Como se evita sentimento tão cruel? Jamais deixando as origens ou tudo aquilo que se constituem em registros primários? Essa, de fato, é uma postura bem típica de culturas e tradições enraizadas em torno do núcleo familiar. Não creio que seja um caminho necessariamente saudável, pois conviver fusionado às matrizes pode se tornar uma dependência recíproca tão doentia que empobrece os seres. Penso haver uma força maior que nos move em busca do território almejado, onde quer que estejamos. E sobre isso me vem à mente uma cena marcante de um filme chamado “Amor além da vida” com Robbin Williams. É quando ele vai ao inferno em busca da amada que tinha perdido totalmente a identidade. Ela já não sabia quem era, pois havia se demenciado naquele umbral. Lá chegando, seu mentor lhe diz que teria poucos minutos pra resgatá-la, do contrário também perderia a razão e não saberia mais quem era, não podendo, inclusive, retornar.
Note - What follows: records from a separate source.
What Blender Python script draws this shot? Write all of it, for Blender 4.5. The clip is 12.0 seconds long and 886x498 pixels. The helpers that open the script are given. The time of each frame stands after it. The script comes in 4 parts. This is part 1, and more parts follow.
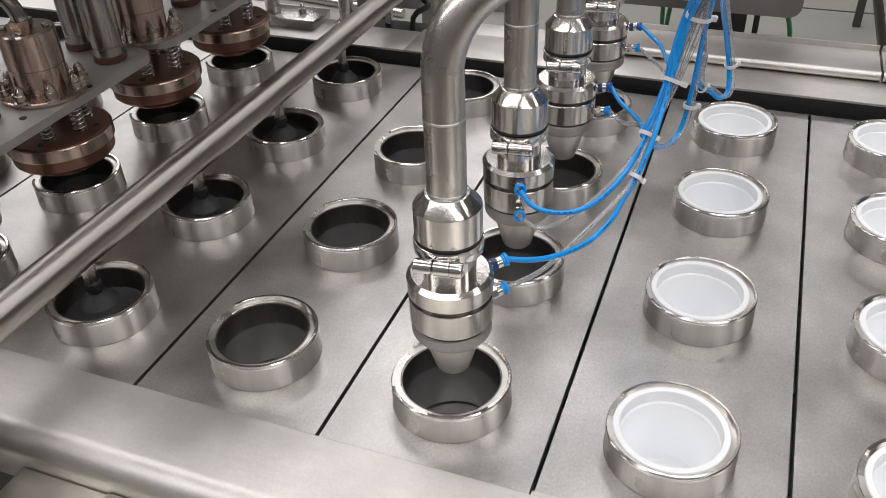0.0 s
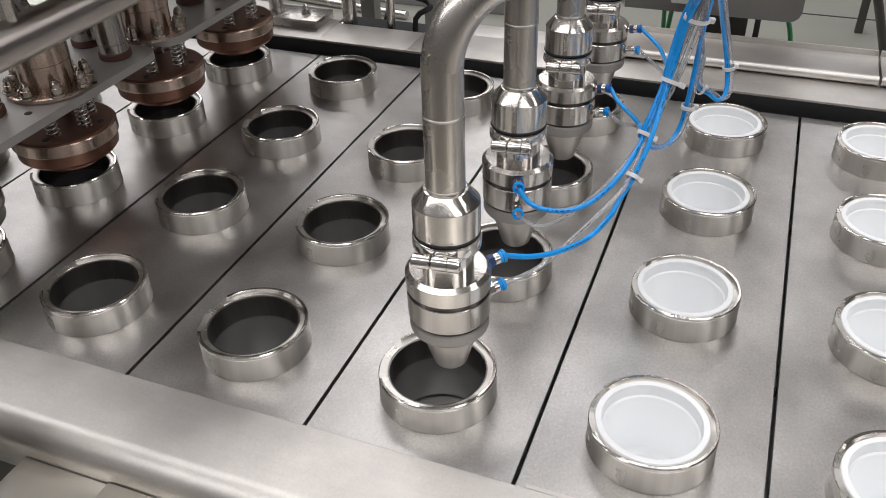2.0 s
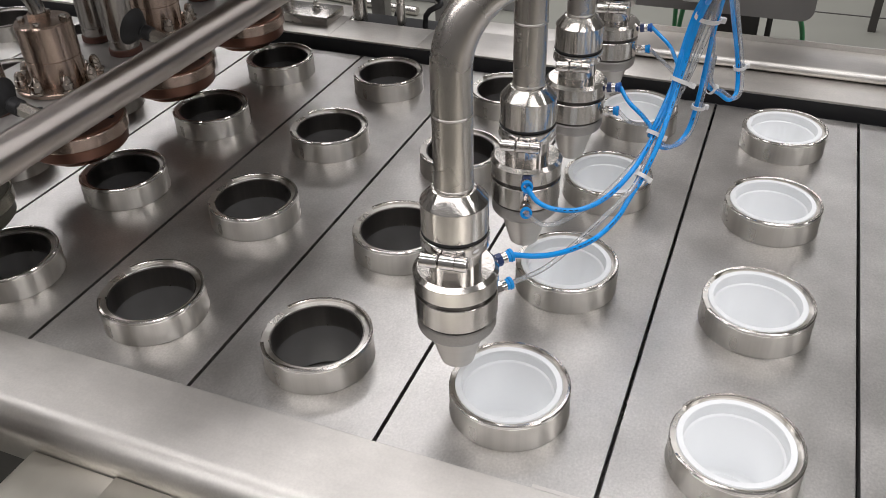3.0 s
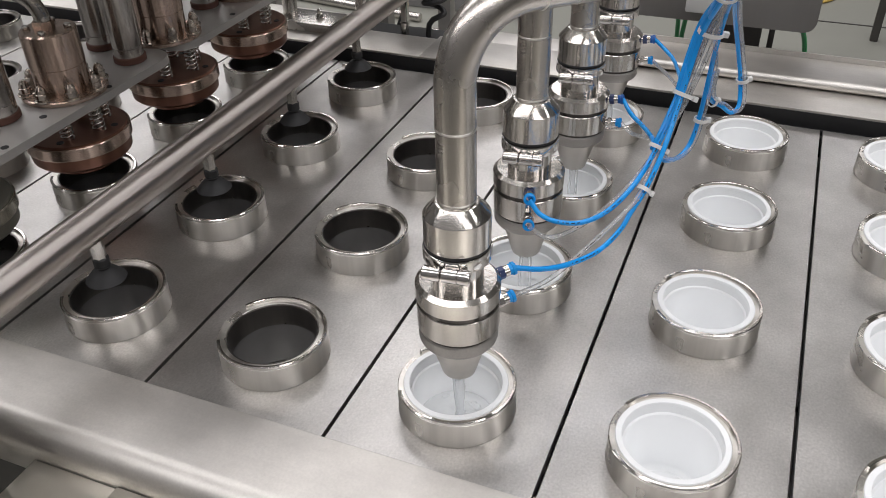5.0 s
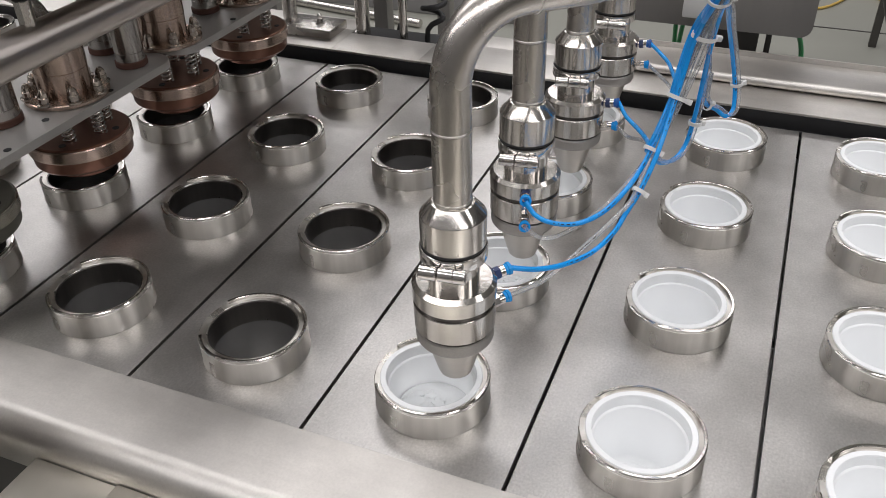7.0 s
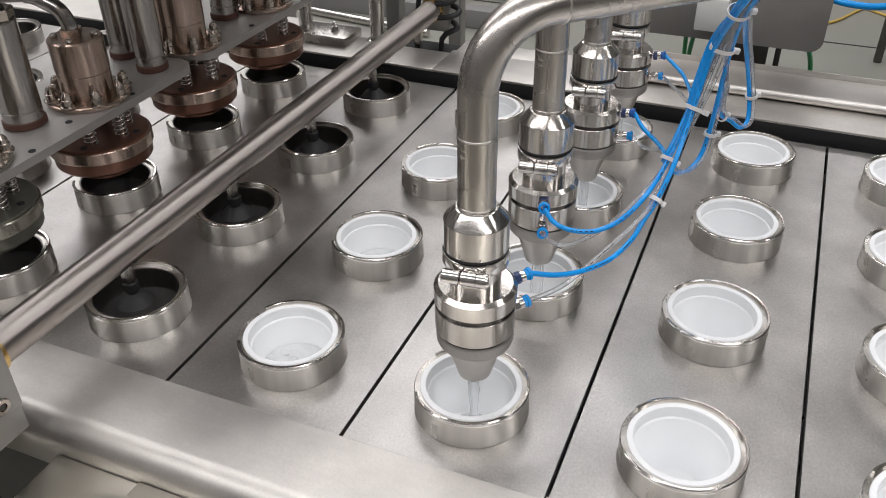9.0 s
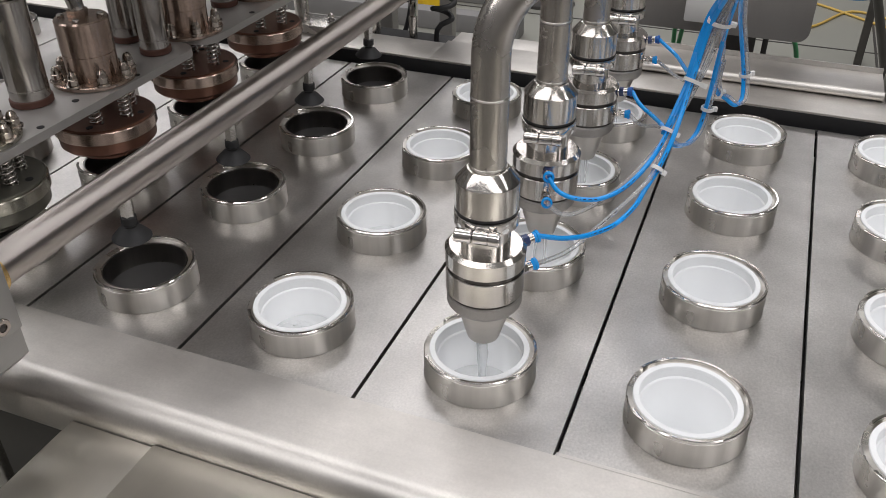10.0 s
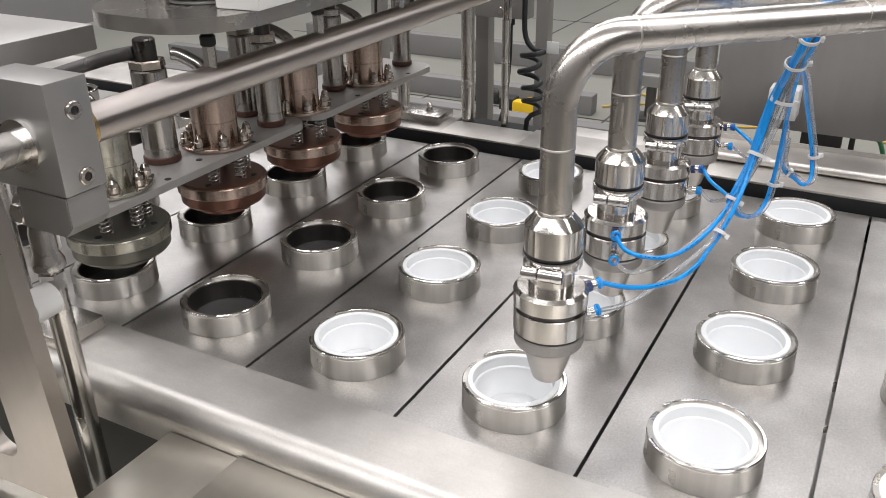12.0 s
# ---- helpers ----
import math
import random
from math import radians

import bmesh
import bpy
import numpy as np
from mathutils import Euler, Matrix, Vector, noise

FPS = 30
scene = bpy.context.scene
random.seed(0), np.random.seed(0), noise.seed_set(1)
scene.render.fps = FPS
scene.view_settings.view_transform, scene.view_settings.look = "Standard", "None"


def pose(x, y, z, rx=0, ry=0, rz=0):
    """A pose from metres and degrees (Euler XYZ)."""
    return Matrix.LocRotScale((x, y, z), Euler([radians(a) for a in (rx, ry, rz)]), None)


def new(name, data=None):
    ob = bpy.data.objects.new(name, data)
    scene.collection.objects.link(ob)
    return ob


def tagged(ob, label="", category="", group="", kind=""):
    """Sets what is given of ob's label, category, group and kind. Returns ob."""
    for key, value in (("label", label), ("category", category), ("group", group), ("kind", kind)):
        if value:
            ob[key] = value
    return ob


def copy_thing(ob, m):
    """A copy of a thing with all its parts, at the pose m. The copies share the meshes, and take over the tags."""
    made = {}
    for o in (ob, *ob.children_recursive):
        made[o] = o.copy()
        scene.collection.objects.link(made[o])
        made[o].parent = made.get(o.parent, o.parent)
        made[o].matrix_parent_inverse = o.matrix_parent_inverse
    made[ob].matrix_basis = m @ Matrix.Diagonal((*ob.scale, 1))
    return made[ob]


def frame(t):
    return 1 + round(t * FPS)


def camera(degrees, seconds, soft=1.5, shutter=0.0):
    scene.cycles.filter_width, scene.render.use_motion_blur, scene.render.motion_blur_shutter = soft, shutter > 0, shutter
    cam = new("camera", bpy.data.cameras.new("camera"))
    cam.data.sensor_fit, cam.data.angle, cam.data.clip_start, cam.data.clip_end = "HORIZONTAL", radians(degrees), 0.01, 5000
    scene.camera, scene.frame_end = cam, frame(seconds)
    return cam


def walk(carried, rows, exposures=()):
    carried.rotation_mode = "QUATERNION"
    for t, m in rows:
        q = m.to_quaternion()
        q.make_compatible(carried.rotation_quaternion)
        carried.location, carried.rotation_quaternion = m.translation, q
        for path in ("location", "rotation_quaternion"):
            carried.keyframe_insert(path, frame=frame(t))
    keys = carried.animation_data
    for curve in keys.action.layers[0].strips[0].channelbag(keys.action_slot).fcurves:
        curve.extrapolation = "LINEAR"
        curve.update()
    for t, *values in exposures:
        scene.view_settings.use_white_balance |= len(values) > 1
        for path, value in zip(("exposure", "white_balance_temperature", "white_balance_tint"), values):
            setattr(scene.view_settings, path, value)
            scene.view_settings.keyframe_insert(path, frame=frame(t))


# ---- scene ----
cam = camera(55.52, 12.0, soft=0.9)
PATH = (
    (0.0, 0.2082, -0.5187, 0.5681, 22.05, -35.43, -2.45),
    (0.5, 0.2097, -0.5185, 0.5670, 22.10, -35.17, -2.61),
    (1.0, 0.2143, -0.5221, 0.5669, 22.17, -35.07, -2.63),
    (1.5, 0.2148, -0.5265, 0.5656, 22.16, -35.06, -2.32),
    (2.0, 0.2147, -0.5283, 0.5687, 22.17, -35.23, -1.96),
    (2.5, 0.2160, -0.5272, 0.5699, 22.64, -35.42, -2.11),
    (3.0, 0.2150, -0.5266, 0.5704, 22.91, -35.47, -1.91),
    (5.0, 0.2129, -0.5246, 0.5769, 22.97, -35.15, -1.55),
    (5.5, 0.2165, -0.5270, 0.5792, 22.93, -35.13, -1.36),
    (6.0, 0.2175, -0.5293, 0.5765, 22.89, -34.93, -1.52),
    (6.5, 0.2185, -0.5290, 0.5760, 22.81, -34.79, -1.42),
    (7.0, 0.2205, -0.5334, 0.5786, 23.02, -34.75, -1.56),
    (9.0, 0.2081, -0.5516, 0.5822, 23.07, -34.12, -0.77),
    (9.5, 0.2073, -0.5630, 0.5689, 22.68, -34.05, -0.55),
    (10.0, 0.1997, -0.5970, 0.5572, 21.67, -33.42, -0.27),
    (10.5, 0.1970, -0.6447, 0.5666, 21.02, -31.70, -0.54),
    (11.0, 0.2294, -0.6659, 0.5855, 23.23, -29.54, -1.11),
    (11.5, 0.2662, -0.6674, 0.5692, 27.29, -27.55, -1.24),
    (12.0, 0.2585, -0.6785, 0.5374, 28.86, -25.86, -0.84),
)
walk(cam, [(t, pose(x, y, z, 90 + tilt, 0, turn) @ pose(0, 0, 0, 0, 0, roll))
           for t, x, y, z, turn, tilt, roll in PATH],
     exposures=((0.0, -0.52), (3.0, -0.54), (6.0, -0.60), (9.0, -0.56), (10.5, -0.67), (11.2, -0.50), (12.0, -0.16)))

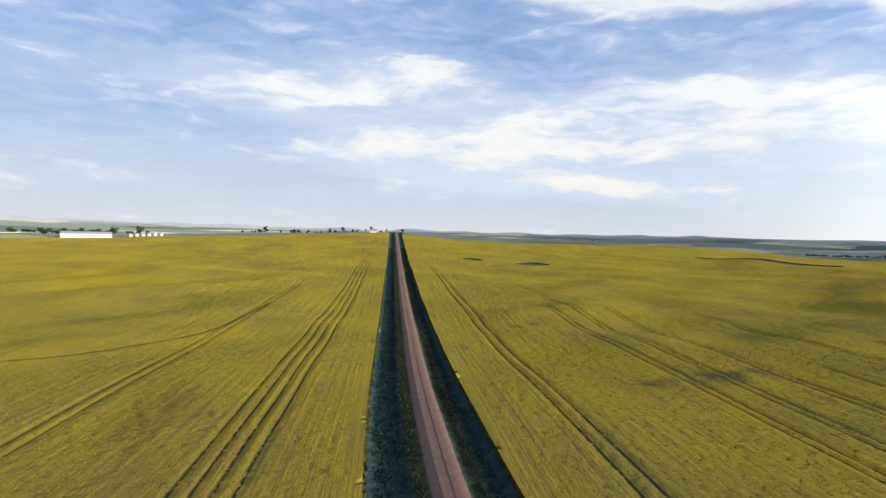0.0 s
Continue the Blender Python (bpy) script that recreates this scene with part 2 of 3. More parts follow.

Ele diz ao mentor: “Irei resgatá-la, mas se tiver que me perder, me perco junto dela…” Este é o verdadeiro lugar e território: o do encontro com o ser amado, onde nos reconhecemos, sentimos familiaridade, nos consolamos, além de sermos capazes de irmos juntos com ele ao inferno e nos resignarmos em atitude de doação e espera.

Seja em sua cidade ou numa terra distante, em casa com a família, com o ser amado, filhos, amigos, eu digo – como veterano cansado das proximidades do abismo: cuide muito, mas muito mesmo daquilo e de quem você ama. Todos trabalhamos muito, por vezes demais; lutamos com garras almejando isso e aquilo, mas no final o que precisamos mesmo é amar e sermos amados, cuidar e sermos cuidados. É o que dá sentido à caminhada e faz com que dinheiro, poder e ganância sejam apenas subterfúgios à dor de existir. Nos cuidados mais simples e mais cotidianos está a grande fórmula para se cultivar um grande amor, onde existiremos em nossa plenitude e enfrentaremos todos os temporais, pois, no final é ele quem nos brindará com fartura o espírito sedento. Feliz daquele que pode ter alguém que siga junto a jornada enchendo a vida de sentido. O resto, acreditem, vem e vai com as épocas, com as culturas, com os modismos. O amor jamais saiu ou sairá de moda. Preserve e valorize se tem um, pois ele é o maior e mais verdadeiro dos territórios humanos.